News from the World: Stories & Essays by Paula Fox
Reviewed by Dawn Marlan
The Oregonian
News from the World is a slim collection of stories and essays written over the course of Paula Fox's long, distinguished career. Hailed by Jonathan Franzen as one of the best novelists of her generation, Fox provides a glimpse, in these short works, into the sensibility and craftsmanship that has earned her such a devoted following. Most characteristic of her work is her unusual capacity to treat human suffering with unflinching precision. This is especially evident in her treatment of a theme that recurs throughout the volume. In stories ranging from an account of her relationship with her brother-in-law, art critic Clement Greenberg, to one about a man's visit to his dying, estranged father, Fox meditates on various forms of alienation with subtlety and attention, revealing the ways in which this state always implies a desire for belonging. As her characters strain toward and away from intimacy, Fox wrests insight from bleakness, exposing an unlikely hopefulness lurking within experiences of alienation.

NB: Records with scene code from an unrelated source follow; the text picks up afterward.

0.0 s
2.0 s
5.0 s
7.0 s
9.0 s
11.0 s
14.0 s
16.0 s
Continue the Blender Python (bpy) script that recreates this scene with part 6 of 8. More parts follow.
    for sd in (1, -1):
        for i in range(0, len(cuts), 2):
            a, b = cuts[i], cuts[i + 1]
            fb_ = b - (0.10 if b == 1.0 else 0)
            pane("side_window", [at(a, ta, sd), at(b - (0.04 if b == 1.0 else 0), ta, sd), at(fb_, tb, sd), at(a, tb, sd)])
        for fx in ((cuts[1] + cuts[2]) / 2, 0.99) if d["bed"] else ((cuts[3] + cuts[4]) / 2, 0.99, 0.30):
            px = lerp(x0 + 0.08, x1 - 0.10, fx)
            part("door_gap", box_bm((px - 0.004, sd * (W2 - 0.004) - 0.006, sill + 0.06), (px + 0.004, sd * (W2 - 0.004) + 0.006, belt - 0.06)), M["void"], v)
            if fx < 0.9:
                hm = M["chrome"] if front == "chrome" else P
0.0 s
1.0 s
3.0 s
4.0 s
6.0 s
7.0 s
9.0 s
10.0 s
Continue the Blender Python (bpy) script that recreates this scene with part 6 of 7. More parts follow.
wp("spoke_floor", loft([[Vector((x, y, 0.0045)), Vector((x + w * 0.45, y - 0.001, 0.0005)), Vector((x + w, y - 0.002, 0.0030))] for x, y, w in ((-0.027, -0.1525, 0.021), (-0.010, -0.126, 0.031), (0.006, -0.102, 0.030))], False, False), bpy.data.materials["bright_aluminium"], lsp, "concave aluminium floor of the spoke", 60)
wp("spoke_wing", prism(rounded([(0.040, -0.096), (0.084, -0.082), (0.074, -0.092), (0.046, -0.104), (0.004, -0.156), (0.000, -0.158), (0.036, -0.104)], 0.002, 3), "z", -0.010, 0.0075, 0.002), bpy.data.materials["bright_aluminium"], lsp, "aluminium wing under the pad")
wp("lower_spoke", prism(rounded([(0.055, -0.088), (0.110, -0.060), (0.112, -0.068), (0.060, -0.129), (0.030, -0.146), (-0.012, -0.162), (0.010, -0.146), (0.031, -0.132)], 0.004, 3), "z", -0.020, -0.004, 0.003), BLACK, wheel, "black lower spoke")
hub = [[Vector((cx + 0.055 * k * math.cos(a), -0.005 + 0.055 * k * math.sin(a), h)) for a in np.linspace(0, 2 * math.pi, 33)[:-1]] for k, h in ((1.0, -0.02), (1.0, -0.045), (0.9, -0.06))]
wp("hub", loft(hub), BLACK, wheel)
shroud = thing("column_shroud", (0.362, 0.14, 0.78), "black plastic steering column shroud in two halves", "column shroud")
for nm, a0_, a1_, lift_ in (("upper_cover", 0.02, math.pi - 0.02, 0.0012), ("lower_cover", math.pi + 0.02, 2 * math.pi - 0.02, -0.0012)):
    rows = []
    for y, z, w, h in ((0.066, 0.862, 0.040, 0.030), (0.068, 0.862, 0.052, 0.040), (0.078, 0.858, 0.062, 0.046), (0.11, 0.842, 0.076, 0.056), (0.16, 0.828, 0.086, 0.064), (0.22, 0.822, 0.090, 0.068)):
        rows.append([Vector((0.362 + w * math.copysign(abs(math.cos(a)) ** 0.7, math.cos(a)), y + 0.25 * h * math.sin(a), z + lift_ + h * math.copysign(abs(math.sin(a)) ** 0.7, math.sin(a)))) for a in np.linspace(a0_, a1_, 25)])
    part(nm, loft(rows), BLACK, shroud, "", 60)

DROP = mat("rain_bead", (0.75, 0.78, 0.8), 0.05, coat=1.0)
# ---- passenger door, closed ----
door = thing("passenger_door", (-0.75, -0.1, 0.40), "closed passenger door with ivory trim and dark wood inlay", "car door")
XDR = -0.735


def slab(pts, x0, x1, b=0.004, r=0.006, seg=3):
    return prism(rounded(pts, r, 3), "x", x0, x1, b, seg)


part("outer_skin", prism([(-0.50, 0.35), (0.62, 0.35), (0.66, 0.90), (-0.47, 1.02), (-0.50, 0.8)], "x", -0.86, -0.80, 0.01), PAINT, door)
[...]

This is not to make a claim for hidden happy endings or for redeeming morals, however. Because she writes with such unusual incisiveness about subjects that feel vaguely sordid, Fox's stories always shock a little. "Grace," for instance, centers on a man's relationship with a dog, bought to compensate him for a woman he lost to his own pedantry and ambivalence. Here, Fox conjures some pathos for a man unable to resist working against himself. In "By the Sea," children witness a scene of violence that they had first perceived as one of affection. In another haunting story, "News from the World," a 40-year-old wife and mother falls in love with an old man in a village where an oil spill encroaches upon the shore. One might say that the story is about home as a form of exile, though it remains elusive, a political warning, an anti-romance and an allegory about what threatens and sustains us.
Although these stories refuse to beautify flaws or bury nightmares, their overwhelming tenor is the strange, stubborn optimism and empathy of someone who has known every form of heartbreak. If a writer of such marked clarity insists on elusiveness, it's because her optimism depends on approaching the world in all its complexity. In "Other Places" Fox makes a plea that we should not be "too impatient to allow ourselves to be puzzled" or to "reduce a mysterious human person ... to a heap of psychological platitudes."
But the best example of the optimism she wrenches out of sorrow is in her memory of seeing a young boy weep in the theater while the rest of the audience laughed, because in the "comic" scene of the hero's expulsion, this boy alone discerned suffering. Testifying to the possibility of empathy, his tears worked on Fox for more than 52 years. In "Unquestioned Answers," arguing both against belittling the experience of children and the Disneyfication of the world, Fox asks, "Don't we sense in our very cells that it is a dangerous world? And isn't it because of that deep presentiment, that we can become brave?" To maintain courage without telling lies is Fox's rare and impressive achievement.